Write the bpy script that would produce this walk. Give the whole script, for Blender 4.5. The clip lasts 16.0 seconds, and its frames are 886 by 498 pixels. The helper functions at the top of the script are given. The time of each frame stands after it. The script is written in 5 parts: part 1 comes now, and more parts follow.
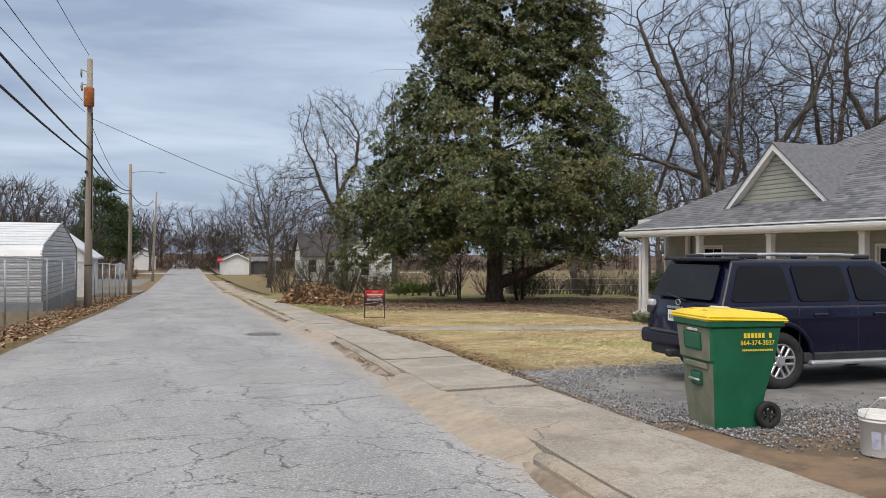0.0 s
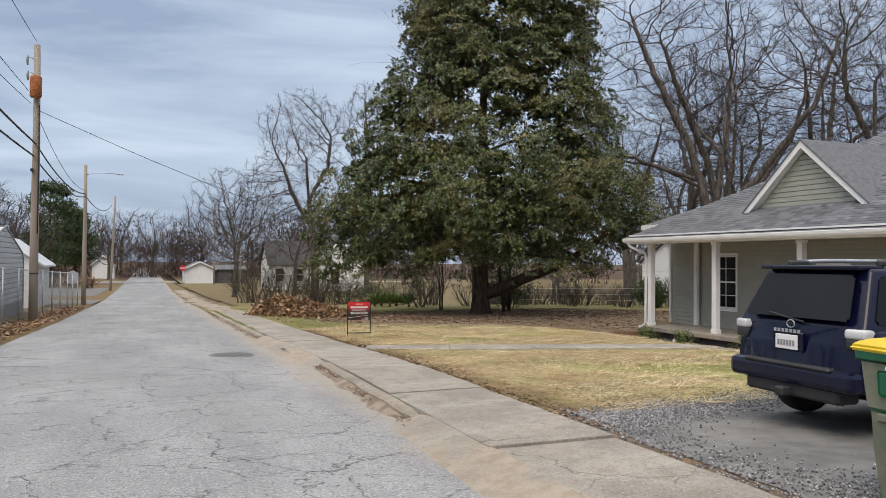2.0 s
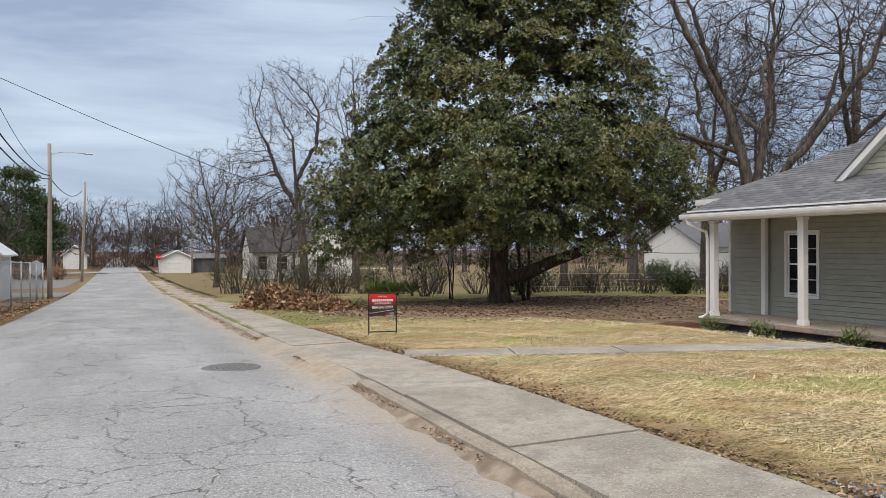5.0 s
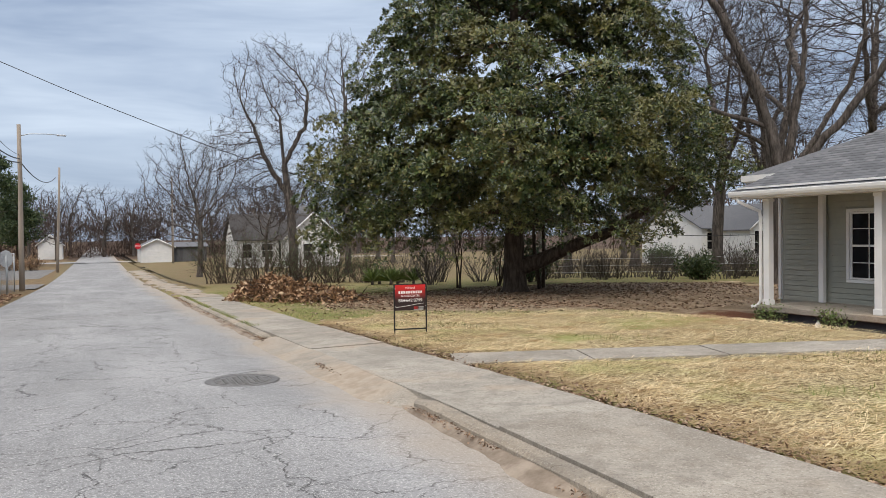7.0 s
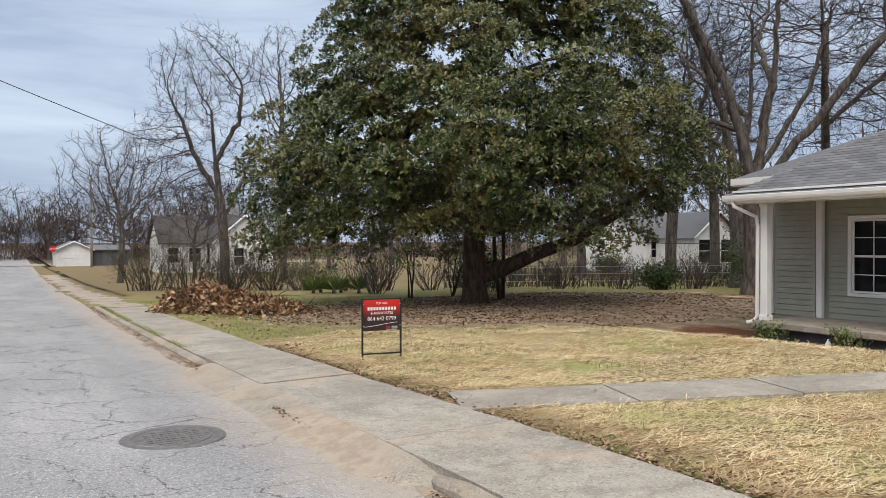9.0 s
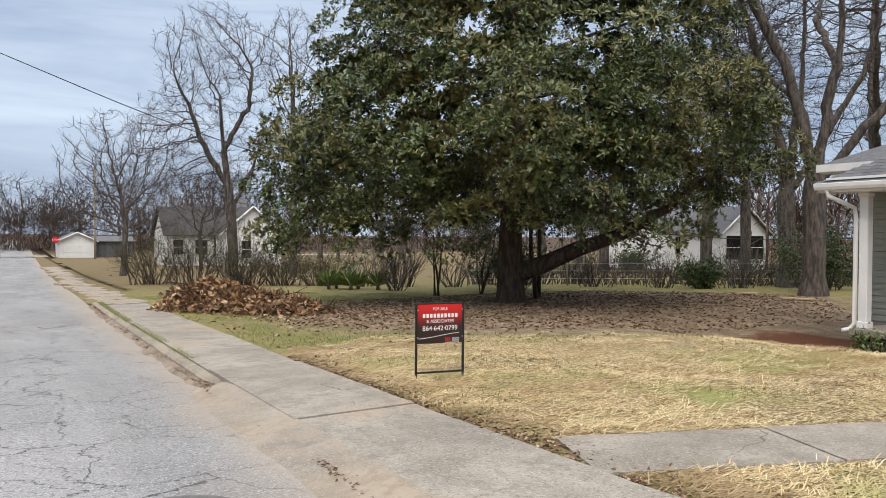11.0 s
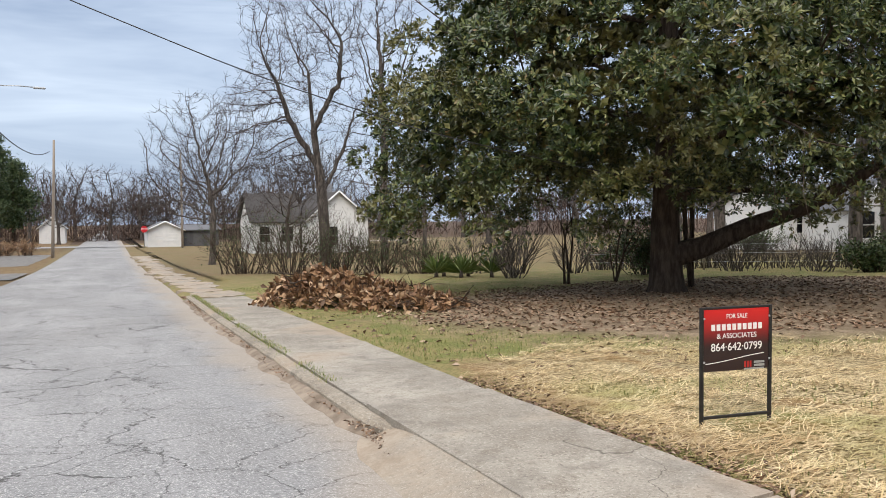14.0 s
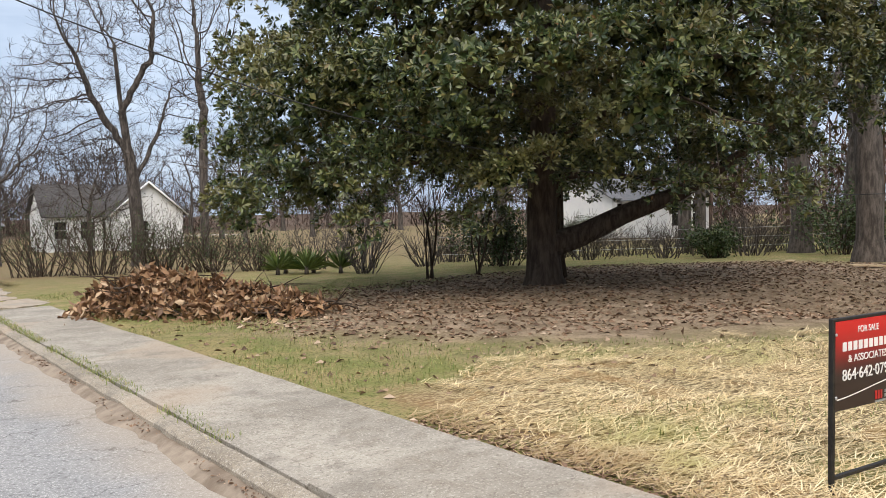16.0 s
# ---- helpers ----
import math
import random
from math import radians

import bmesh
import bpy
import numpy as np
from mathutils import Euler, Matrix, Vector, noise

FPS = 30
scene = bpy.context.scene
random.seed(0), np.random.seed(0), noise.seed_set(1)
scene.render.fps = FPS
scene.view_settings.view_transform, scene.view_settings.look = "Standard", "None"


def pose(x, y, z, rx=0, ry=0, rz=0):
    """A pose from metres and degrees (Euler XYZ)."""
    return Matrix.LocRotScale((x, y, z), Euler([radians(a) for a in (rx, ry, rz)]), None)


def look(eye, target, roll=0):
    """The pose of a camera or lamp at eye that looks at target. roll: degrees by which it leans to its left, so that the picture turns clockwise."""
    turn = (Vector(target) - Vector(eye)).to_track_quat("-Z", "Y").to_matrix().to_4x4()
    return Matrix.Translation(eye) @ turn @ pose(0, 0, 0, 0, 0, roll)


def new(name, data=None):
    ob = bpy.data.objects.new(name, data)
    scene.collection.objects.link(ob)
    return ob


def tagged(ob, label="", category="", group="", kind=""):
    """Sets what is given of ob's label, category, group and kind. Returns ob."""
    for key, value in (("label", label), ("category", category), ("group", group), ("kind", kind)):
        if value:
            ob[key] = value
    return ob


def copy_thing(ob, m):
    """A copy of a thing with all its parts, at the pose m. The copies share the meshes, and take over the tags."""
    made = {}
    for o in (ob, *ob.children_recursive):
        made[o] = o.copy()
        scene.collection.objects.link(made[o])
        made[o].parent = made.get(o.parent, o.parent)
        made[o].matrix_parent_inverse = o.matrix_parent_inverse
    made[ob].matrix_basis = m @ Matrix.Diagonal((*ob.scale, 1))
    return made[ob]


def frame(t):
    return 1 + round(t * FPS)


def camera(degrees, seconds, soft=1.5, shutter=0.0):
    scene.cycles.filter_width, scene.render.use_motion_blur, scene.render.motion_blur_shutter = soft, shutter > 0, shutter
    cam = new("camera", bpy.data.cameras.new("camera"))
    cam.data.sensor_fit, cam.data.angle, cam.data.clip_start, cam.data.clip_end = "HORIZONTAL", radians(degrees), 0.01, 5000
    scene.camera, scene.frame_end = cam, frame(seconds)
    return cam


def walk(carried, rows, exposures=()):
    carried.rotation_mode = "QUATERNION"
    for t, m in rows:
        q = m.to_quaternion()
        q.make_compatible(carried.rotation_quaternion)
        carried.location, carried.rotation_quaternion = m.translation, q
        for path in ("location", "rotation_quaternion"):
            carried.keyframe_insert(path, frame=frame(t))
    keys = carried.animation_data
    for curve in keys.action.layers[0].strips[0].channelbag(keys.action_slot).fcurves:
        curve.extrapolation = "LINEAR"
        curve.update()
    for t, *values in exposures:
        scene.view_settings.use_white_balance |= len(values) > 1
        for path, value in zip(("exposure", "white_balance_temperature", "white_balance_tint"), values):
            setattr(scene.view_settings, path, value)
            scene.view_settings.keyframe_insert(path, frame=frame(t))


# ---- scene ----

※ ※ ※

Word for word, quote the full listing, omitting every picture.

Output of the task:
Write the bpy script that would produce this walk. Give the whole script, for Blender 4.5. The clip lasts 16.0 seconds, and its frames are 886 by 498 pixels. The helper functions at the top of the script are given. The time of each frame stands after it. The script is written in 5 parts: part 1 comes now, and more parts follow.
0.0 s
2.0 s
5.0 s
7.0 s
9.0 s
11.0 s
14.0 s
16.0 s
# ---- helpers ----
import math
import random
from math import radians

import bmesh
import bpy
import numpy as np
from mathutils import Euler, Matrix, Vector, noise

FPS = 30
scene = bpy.context.scene
random.seed(0), np.random.seed(0), noise.seed_set(1)
scene.render.fps = FPS
scene.view_settings.view_transform, scene.view_settings.look = "Standard", "None"


def pose(x, y, z, rx=0, ry=0, rz=0):
    """A pose from metres and degrees (Euler XYZ)."""
    return Matrix.LocRotScale((x, y, z), Euler([radians(a) for a in (rx, ry, rz)]), None)


def look(eye, target, roll=0):
    """The pose of a camera or lamp at eye that looks at target. roll: degrees by which it leans to its left, so that the picture turns clockwise."""
    turn = (Vector(target) - Vector(eye)).to_track_quat("-Z", "Y").to_matrix().to_4x4()
    return Matrix.Translation(eye) @ turn @ pose(0, 0, 0, 0, 0, roll)


def new(name, data=None):
    ob = bpy.data.objects.new(name, data)
    scene.collection.objects.link(ob)
    return ob


def tagged(ob, label="", category="", group="", kind=""):
    """Sets what is given of ob's label, category, group and kind. Returns ob."""
    for key, value in (("label", label), ("category", category), ("group", group), ("kind", kind)):
        if value:
            ob[key] = value
    return ob


def copy_thing(ob, m):
    """A copy of a thing with all its parts, at the pose m. The copies share the meshes, and take over the tags."""
    made = {}
    for o in (ob, *ob.children_recursive):
        made[o] = o.copy()
        scene.collection.objects.link(made[o])
        made[o].parent = made.get(o.parent, o.parent)
        made[o].matrix_parent_inverse = o.matrix_parent_inverse
    made[ob].matrix_basis = m @ Matrix.Diagonal((*ob.scale, 1))
    return made[ob]


def frame(t):
    return 1 + round(t * FPS)


def camera(degrees, seconds, soft=1.5, shutter=0.0):
    scene.cycles.filter_width, scene.render.use_motion_blur, scene.render.motion_blur_shutter = soft, shutter > 0, shutter
    cam = new("camera", bpy.data.cameras.new("camera"))
    cam.data.sensor_fit, cam.data.angle, cam.data.clip_start, cam.data.clip_end = "HORIZONTAL", radians(degrees), 0.01, 5000
    scene.camera, scene.frame_end = cam, frame(seconds)
    return cam


def walk(carried, rows, exposures=()):
    carried.rotation_mode = "QUATERNION"
    for t, m in rows:
        q = m.to_quaternion()
        q.make_compatible(carried.rotation_quaternion)
        carried.location, carried.rotation_quaternion = m.translation, q
        for path in ("location", "rotation_quaternion"):
            carried.keyframe_insert(path, frame=frame(t))
    keys = carried.animation_data
    for curve in keys.action.layers[0].strips[0].channelbag(keys.action_slot).fcurves:
        curve.extrapolation = "LINEAR"
        curve.update()
    for t, *values in exposures:
        scene.view_settings.use_white_balance |= len(values) > 1
        for path, value in zip(("exposure", "white_balance_temperature", "white_balance_tint"), values):
            setattr(scene.view_settings, path, value)
            scene.view_settings.keyframe_insert(path, frame=frame(t))


# ---- scene ----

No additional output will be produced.